Aggregation with GROUP BY
-- Count orders per user
SELECT user_id, COUNT(*) AS order_count
FROM orders
GROUP BY user_id;
-- Average order value by status
SELECT status, AVG(total) AS avg_total, COUNT(*) AS count
FROM orders
GROUP BY status
HAVING COUNT(*) > 10;HAVING filters after aggregation, while WHERE filters before. Use WHERE to reduce the dataset first, then HAVING to filter aggregated results.
WHERE filters individual rows before grouping. HAVING filters groups after aggregation. A common mistake is using HAVING where WHERE would be more efficient — WHERE reduces the data before the expensive GROUP BY operation.
Subqueries and CTEs
Common Table Expressions (CTEs) make complex queries readable. They act as named temporary result sets that you can reference in subsequent queries.
WITH monthly_revenue AS (
SELECT
date_trunc('month', created_at) AS month,
SUM(total) AS revenue
FROM orders
WHERE status != 'cancelled'
GROUP BY 1
),
revenue_growth AS (
SELECT
month,
revenue,
LAG(revenue) OVER (ORDER BY month) AS prev_month
FROM monthly_revenue
)
SELECT
month,
revenue,
ROUND(((revenue - prev_month) / prev_month) * 100, 1) AS growth_pct
FROM revenue_growth
WHERE prev_month IS NOT NULL
ORDER BY month DESC;This query chains CTEs to compute monthly revenue and then calculate month-over-month growth. The LAG window function accesses the previous row without a self-join.
Window Functions
Window functions perform calculations across a set of rows related to the current row, without collapsing them into a single output row like GROUP BY does.

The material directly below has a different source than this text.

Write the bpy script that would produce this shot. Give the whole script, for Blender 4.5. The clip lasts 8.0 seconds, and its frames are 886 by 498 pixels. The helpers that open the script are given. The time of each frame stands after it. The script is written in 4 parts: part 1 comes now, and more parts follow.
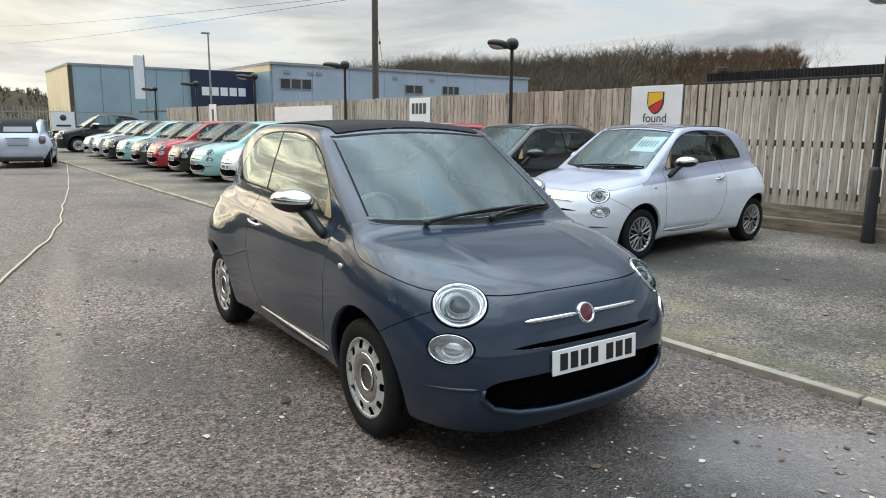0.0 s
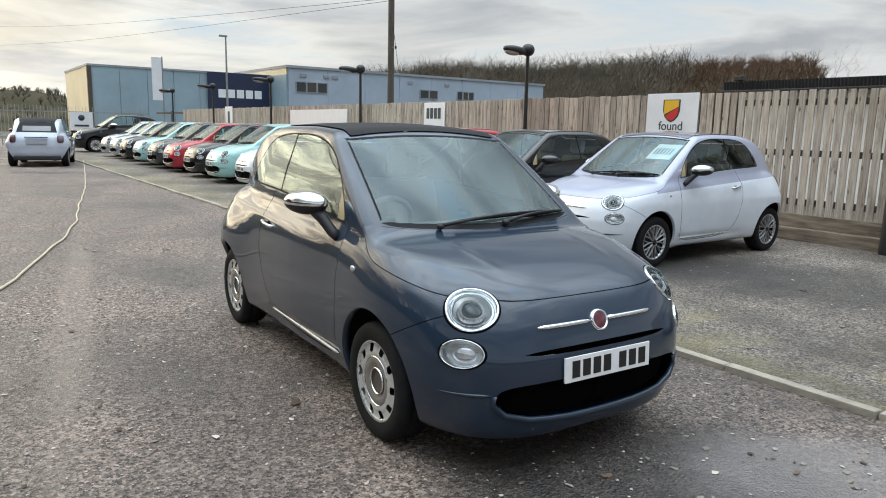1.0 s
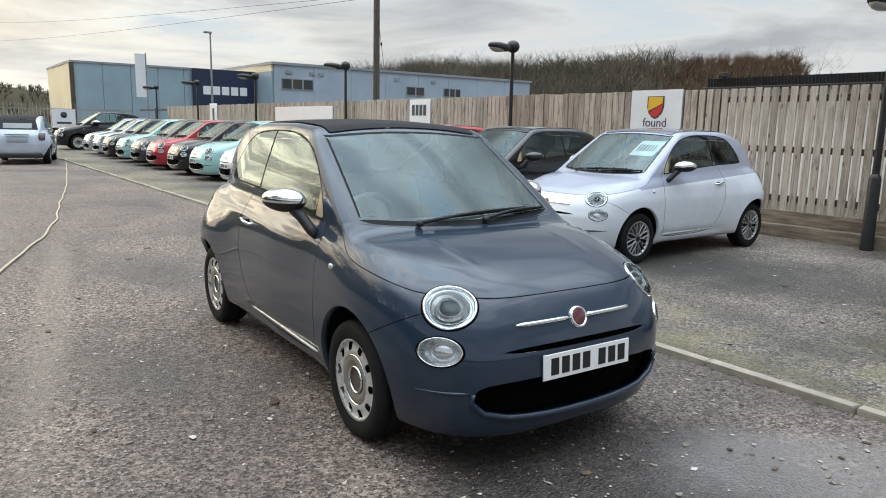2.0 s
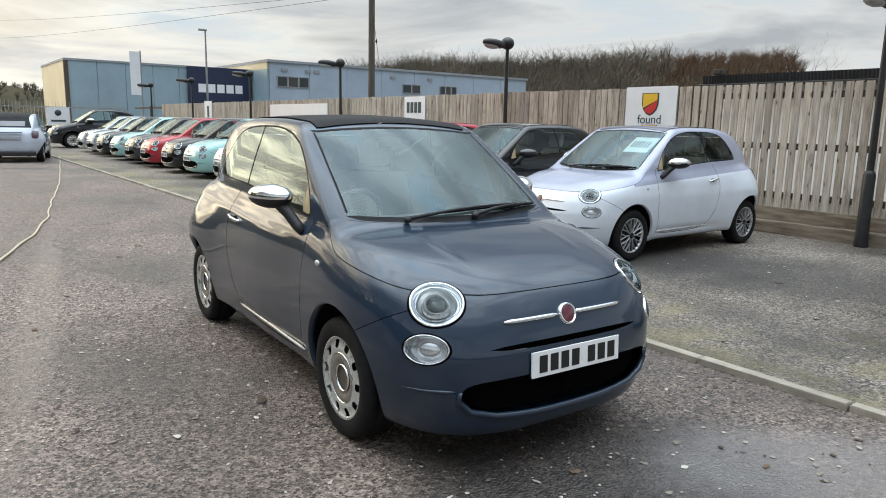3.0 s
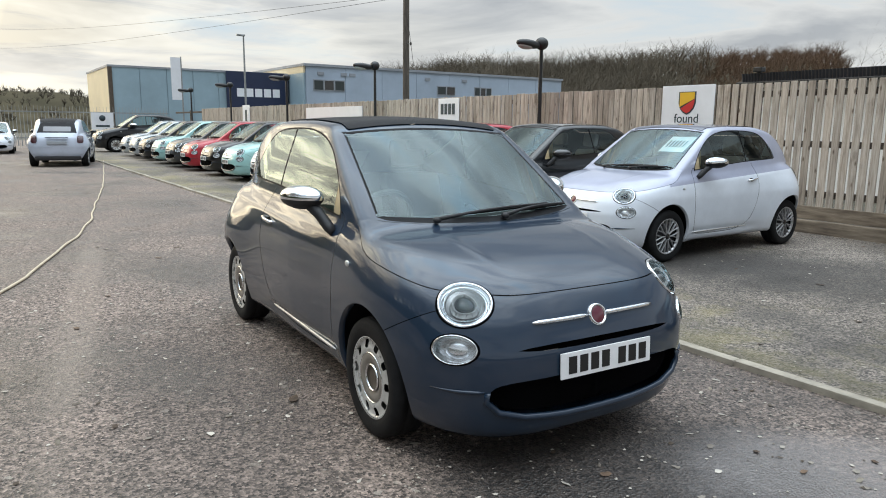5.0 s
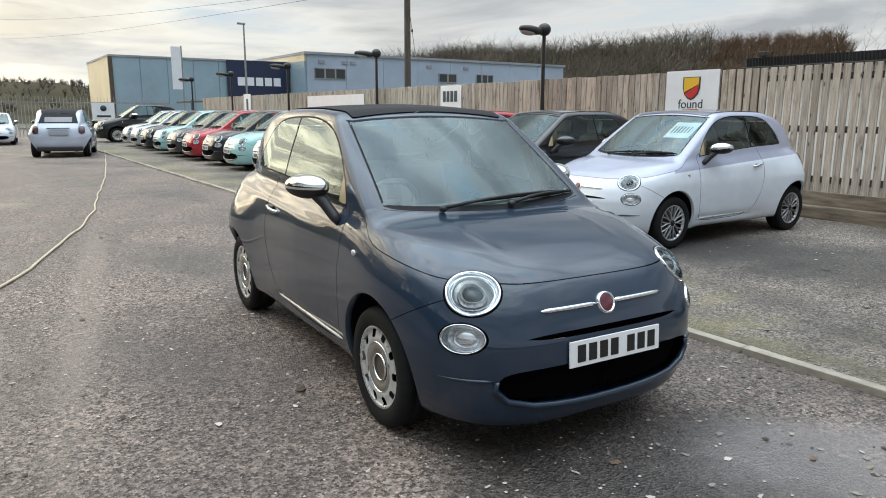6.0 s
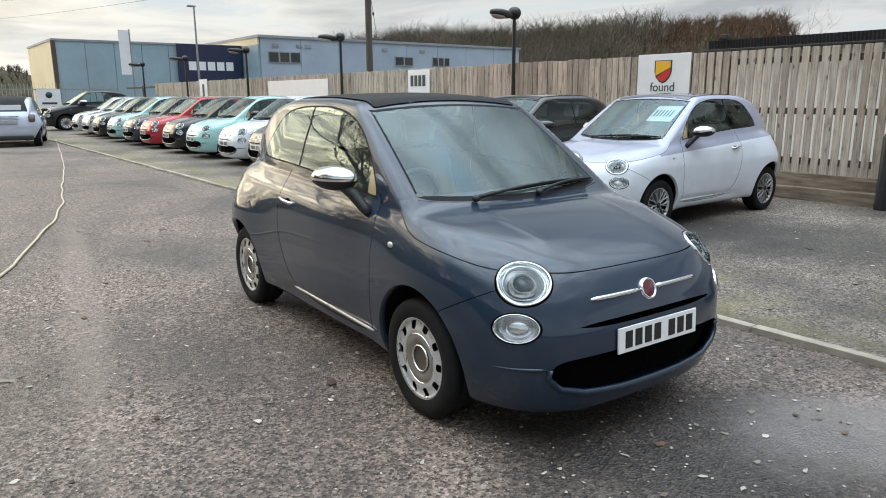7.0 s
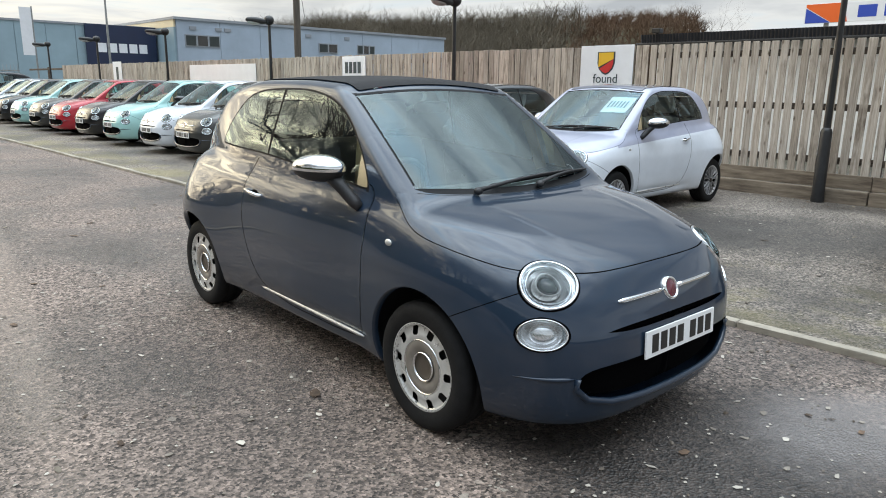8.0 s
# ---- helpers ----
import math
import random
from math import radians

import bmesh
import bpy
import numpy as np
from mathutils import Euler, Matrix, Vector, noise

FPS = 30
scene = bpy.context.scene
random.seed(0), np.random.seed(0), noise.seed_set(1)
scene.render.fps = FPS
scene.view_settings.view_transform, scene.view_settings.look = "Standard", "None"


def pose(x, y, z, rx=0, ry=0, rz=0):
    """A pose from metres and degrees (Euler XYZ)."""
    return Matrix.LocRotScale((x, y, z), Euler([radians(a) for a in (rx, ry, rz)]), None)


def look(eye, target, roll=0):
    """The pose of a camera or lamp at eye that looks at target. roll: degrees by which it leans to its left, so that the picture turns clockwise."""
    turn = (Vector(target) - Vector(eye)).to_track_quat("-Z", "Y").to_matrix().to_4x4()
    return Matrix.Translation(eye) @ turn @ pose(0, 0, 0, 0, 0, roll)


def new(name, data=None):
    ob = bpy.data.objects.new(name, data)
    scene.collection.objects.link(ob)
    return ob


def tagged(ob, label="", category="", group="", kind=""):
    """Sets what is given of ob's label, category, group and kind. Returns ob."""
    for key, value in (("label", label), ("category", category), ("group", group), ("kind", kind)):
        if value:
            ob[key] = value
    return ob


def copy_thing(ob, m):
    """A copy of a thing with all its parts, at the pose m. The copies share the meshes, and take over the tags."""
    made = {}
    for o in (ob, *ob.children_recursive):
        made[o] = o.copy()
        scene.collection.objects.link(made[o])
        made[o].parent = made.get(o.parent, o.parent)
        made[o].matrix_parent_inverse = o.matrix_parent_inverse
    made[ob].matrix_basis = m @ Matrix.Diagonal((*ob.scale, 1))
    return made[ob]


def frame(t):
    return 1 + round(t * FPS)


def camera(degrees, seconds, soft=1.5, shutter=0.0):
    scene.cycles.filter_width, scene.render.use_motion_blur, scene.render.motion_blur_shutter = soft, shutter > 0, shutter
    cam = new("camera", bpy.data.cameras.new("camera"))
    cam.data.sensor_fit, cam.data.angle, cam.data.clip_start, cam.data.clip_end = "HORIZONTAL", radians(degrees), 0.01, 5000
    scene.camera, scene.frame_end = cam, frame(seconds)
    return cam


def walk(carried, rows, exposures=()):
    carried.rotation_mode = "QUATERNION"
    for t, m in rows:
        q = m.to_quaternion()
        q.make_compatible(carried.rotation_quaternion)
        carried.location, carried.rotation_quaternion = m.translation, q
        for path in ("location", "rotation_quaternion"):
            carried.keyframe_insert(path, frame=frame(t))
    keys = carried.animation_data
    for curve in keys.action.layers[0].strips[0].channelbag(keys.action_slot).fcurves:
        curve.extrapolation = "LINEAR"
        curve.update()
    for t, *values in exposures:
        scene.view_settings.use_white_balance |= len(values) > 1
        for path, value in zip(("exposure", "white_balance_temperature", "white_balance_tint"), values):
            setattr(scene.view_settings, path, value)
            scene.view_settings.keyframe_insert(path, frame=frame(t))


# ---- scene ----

-- Rank users by total spending
SELECT
u.name,
SUM(o.total) AS total_spent,
RANK() OVER (ORDER BY SUM(o.total) DESC) AS spend_rank
FROM users u
JOIN orders o ON o.user_id = u.id
GROUP BY u.id, u.name;
-- Running total of orders
SELECT
id,
total,
created_at,
SUM(total) OVER (ORDER BY created_at) AS running_total
FROM orders;
-- Percentile of response times
SELECT
endpoint,
response_ms,
PERCENT_RANK() OVER (PARTITION BY endpoint ORDER BY response_ms) AS percentile
FROM api_logs;PARTITION BY divides the window into groups (like GROUP BY but without collapsing). ORDER BY within the window determines the row ordering for calculations like RANK and running totals.
Window functions like LAG, LEAD, ROW_NUMBER, and RANK replace many patterns that previously required self-joins or subqueries. They are typically more readable and performant.